'''

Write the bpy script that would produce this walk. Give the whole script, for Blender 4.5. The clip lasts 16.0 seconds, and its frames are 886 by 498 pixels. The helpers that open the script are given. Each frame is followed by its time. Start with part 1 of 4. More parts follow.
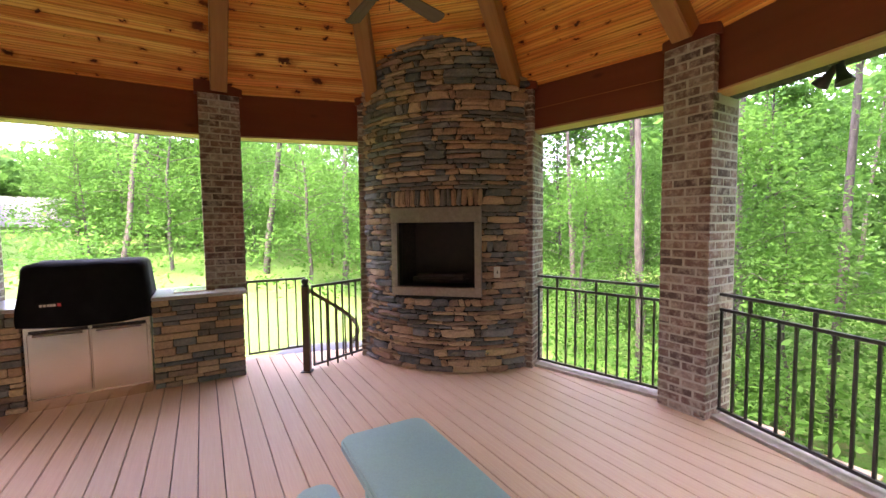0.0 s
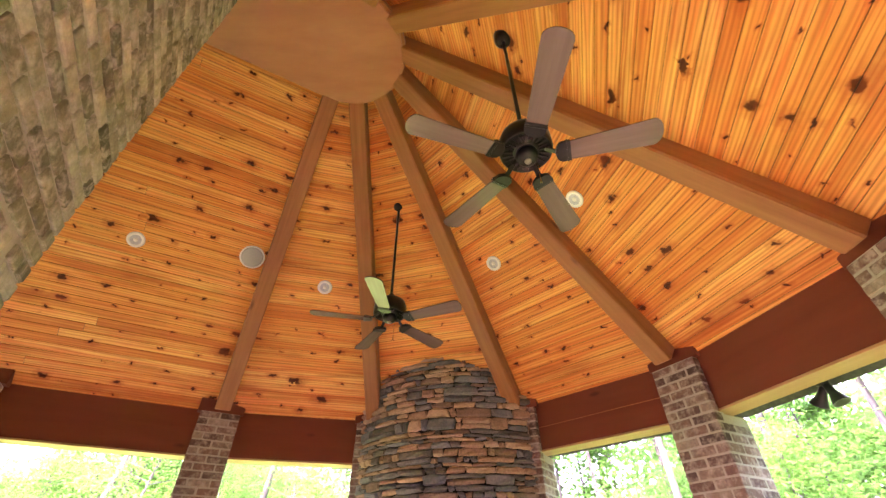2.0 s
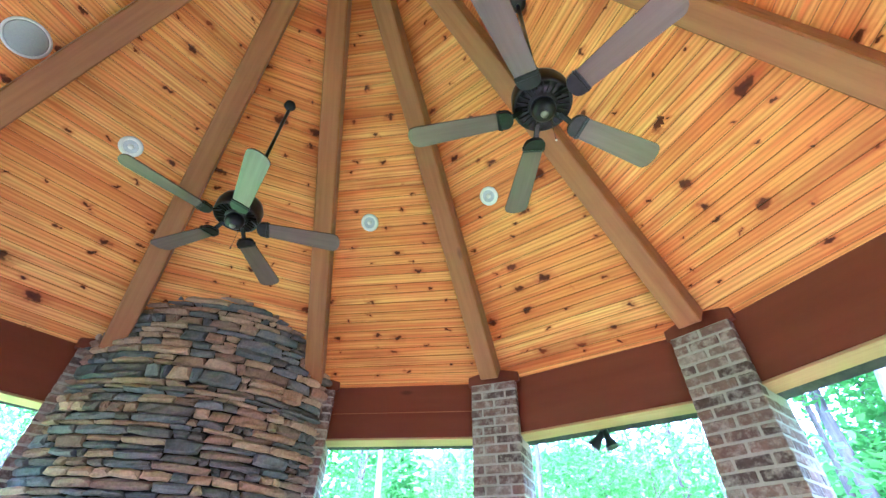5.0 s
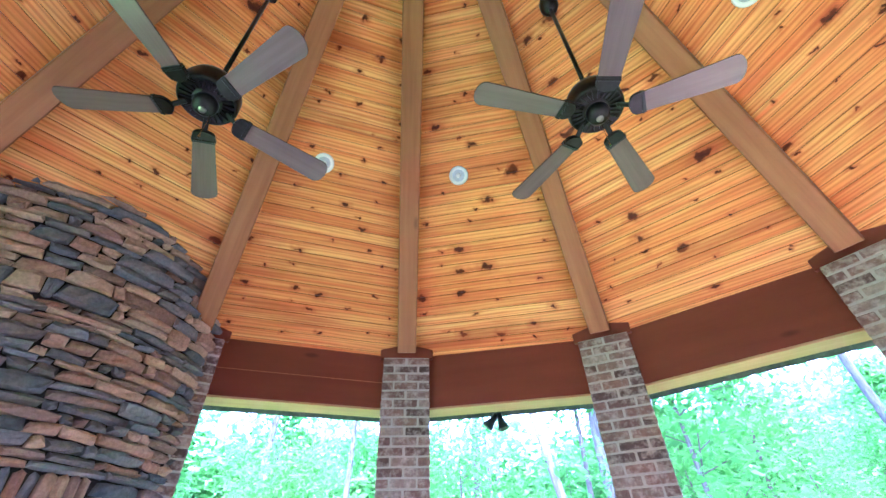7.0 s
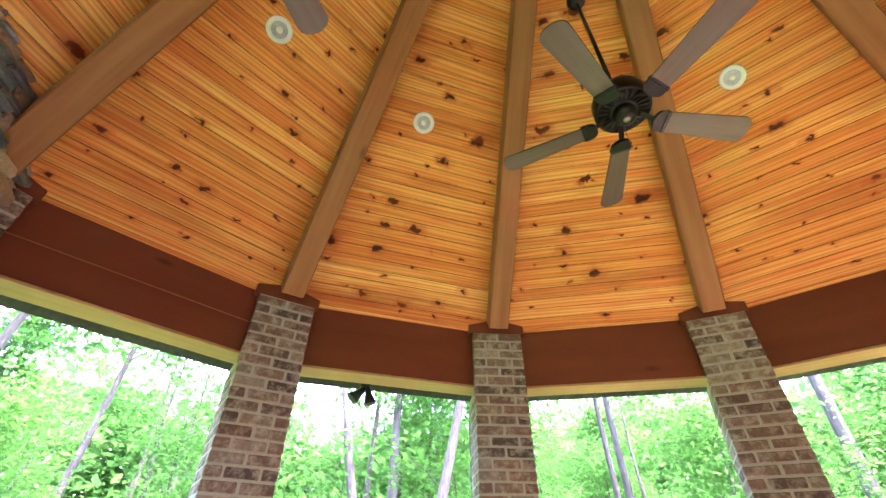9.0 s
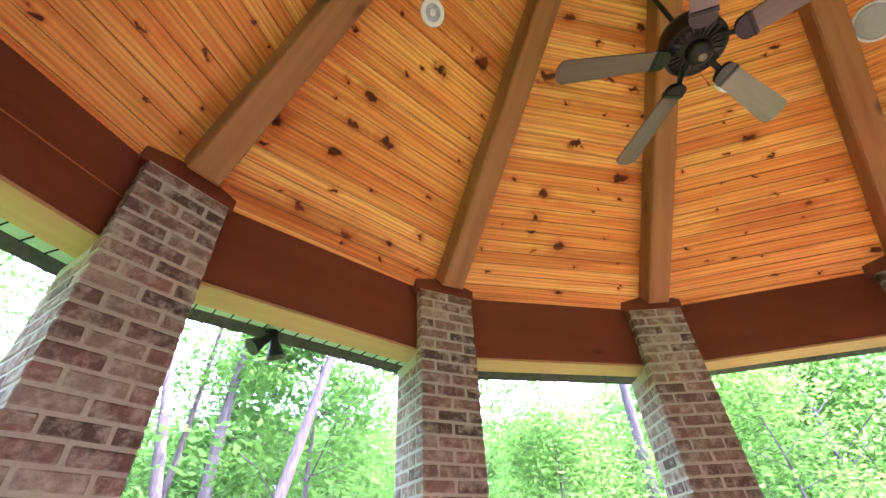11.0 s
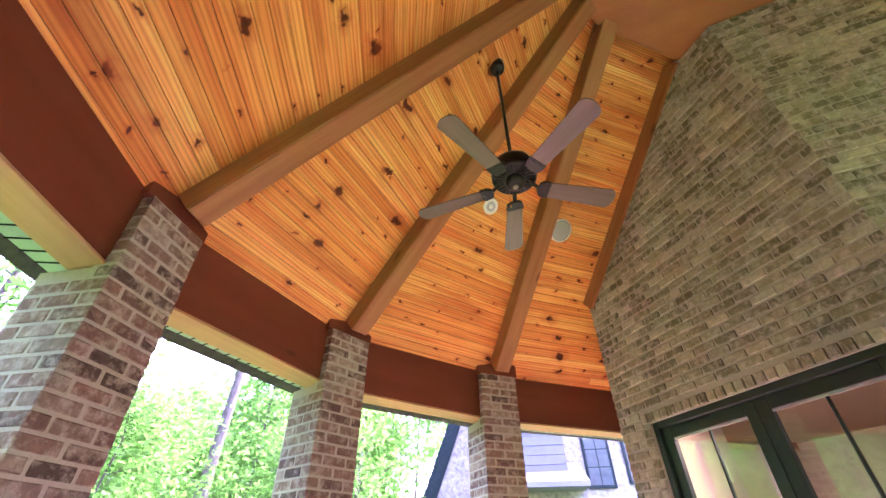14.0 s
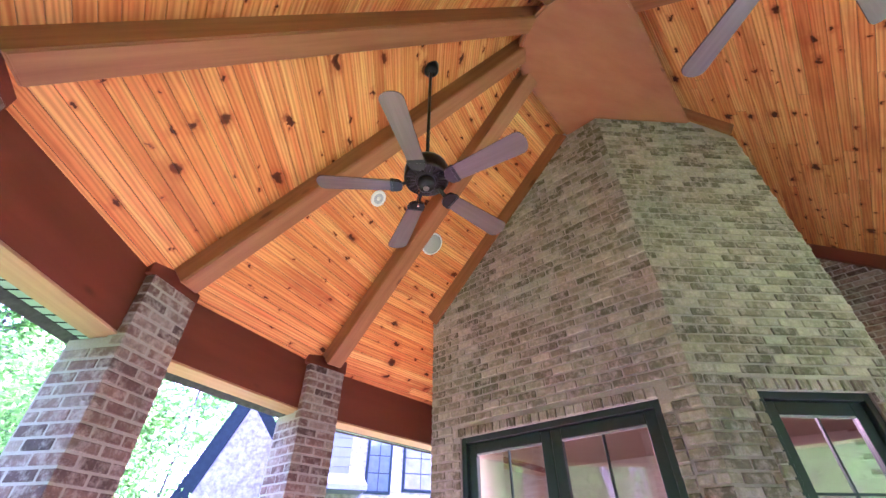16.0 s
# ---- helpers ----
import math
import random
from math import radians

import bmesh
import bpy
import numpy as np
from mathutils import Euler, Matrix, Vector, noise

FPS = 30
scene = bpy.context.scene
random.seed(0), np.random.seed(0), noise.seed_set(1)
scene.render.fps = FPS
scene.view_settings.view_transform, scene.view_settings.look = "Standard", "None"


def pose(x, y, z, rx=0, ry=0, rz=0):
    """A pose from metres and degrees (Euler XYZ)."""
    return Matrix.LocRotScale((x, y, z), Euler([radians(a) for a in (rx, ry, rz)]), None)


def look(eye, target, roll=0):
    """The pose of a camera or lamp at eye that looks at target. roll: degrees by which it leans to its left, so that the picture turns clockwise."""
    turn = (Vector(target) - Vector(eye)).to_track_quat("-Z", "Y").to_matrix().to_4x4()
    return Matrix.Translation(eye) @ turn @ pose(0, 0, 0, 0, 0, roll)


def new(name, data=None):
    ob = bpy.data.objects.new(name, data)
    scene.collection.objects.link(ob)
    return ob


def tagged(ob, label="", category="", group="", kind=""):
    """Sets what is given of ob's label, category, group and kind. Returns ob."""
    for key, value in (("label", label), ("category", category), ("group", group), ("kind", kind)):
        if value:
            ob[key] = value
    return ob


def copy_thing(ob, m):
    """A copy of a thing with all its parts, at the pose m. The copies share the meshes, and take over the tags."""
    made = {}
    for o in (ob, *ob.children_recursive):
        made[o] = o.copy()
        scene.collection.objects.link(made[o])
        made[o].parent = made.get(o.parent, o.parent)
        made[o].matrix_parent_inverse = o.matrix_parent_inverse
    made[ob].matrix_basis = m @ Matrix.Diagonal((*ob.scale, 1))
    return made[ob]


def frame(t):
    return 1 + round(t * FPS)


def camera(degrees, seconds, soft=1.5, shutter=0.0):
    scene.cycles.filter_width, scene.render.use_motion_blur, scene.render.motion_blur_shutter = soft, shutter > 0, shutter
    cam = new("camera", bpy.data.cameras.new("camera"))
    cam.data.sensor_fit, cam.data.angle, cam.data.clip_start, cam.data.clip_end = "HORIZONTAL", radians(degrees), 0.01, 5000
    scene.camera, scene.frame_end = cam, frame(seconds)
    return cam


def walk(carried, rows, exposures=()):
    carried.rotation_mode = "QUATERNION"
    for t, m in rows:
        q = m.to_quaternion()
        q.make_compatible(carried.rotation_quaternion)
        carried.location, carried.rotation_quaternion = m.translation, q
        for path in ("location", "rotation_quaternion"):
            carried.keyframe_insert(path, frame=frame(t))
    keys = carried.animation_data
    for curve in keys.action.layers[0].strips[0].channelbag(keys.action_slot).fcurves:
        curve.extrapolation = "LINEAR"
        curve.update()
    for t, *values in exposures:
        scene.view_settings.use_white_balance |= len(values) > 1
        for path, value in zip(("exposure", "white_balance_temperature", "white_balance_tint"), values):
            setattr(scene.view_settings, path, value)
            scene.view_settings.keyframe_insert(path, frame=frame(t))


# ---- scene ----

'''

TASK DESCRIPTION
From the data above, write out everything exactly except the pictures.

OUTPUT FOR THIS TASK
Write the bpy script that would produce this walk. Give the whole script, for Blender 4.5. The clip lasts 16.0 seconds, and its frames are 886 by 498 pixels. The helpers that open the script are given. Each frame is followed by its time. Start with part 1 of 4. More parts follow.
0.0 s
2.0 s
5.0 s
7.0 s
9.0 s
11.0 s
14.0 s
16.0 s
# ---- helpers ----
import math
import random
from math import radians

import bmesh
import bpy
import numpy as np
from mathutils import Euler, Matrix, Vector, noise

FPS = 30
scene = bpy.context.scene
random.seed(0), np.random.seed(0), noise.seed_set(1)
scene.render.fps = FPS
scene.view_settings.view_transform, scene.view_settings.look = "Standard", "None"


def pose(x, y, z, rx=0, ry=0, rz=0):
    """A pose from metres and degrees (Euler XYZ)."""
    return Matrix.LocRotScale((x, y, z), Euler([radians(a) for a in (rx, ry, rz)]), None)


def look(eye, target, roll=0):
    """The pose of a camera or lamp at eye that looks at target. roll: degrees by which it leans to its left, so that the picture turns clockwise."""
    turn = (Vector(target) - Vector(eye)).to_track_quat("-Z", "Y").to_matrix().to_4x4()
    return Matrix.Translation(eye) @ turn @ pose(0, 0, 0, 0, 0, roll)


def new(name, data=None):
    ob = bpy.data.objects.new(name, data)
    scene.collection.objects.link(ob)
    return ob


def tagged(ob, label="", category="", group="", kind=""):
    """Sets what is given of ob's label, category, group and kind. Returns ob."""
    for key, value in (("label", label), ("category", category), ("group", group), ("kind", kind)):
        if value:
            ob[key] = value
    return ob


def copy_thing(ob, m):
    """A copy of a thing with all its parts, at the pose m. The copies share the meshes, and take over the tags."""
    made = {}
    for o in (ob, *ob.children_recursive):
        made[o] = o.copy()
        scene.collection.objects.link(made[o])
        made[o].parent = made.get(o.parent, o.parent)
        made[o].matrix_parent_inverse = o.matrix_parent_inverse
    made[ob].matrix_basis = m @ Matrix.Diagonal((*ob.scale, 1))
    return made[ob]


def frame(t):
    return 1 + round(t * FPS)


def camera(degrees, seconds, soft=1.5, shutter=0.0):
    scene.cycles.filter_width, scene.render.use_motion_blur, scene.render.motion_blur_shutter = soft, shutter > 0, shutter
    cam = new("camera", bpy.data.cameras.new("camera"))
    cam.data.sensor_fit, cam.data.angle, cam.data.clip_start, cam.data.clip_end = "HORIZONTAL", radians(degrees), 0.01, 5000
    scene.camera, scene.frame_end = cam, frame(seconds)
    return cam


def walk(carried, rows, exposures=()):
    carried.rotation_mode = "QUATERNION"
    for t, m in rows:
        q = m.to_quaternion()
        q.make_compatible(carried.rotation_quaternion)
        carried.location, carried.rotation_quaternion = m.translation, q
        for path in ("location", "rotation_quaternion"):
            carried.keyframe_insert(path, frame=frame(t))
    keys = carried.animation_data
    for curve in keys.action.layers[0].strips[0].channelbag(keys.action_slot).fcurves:
        curve.extrapolation = "LINEAR"
        curve.update()
    for t, *values in exposures:
        scene.view_settings.use_white_balance |= len(values) > 1
        for path, value in zip(("exposure", "white_balance_temperature", "white_balance_tint"), values):
            setattr(scene.view_settings, path, value)
            scene.view_settings.keyframe_insert(path, frame=frame(t))


# ---- scene ----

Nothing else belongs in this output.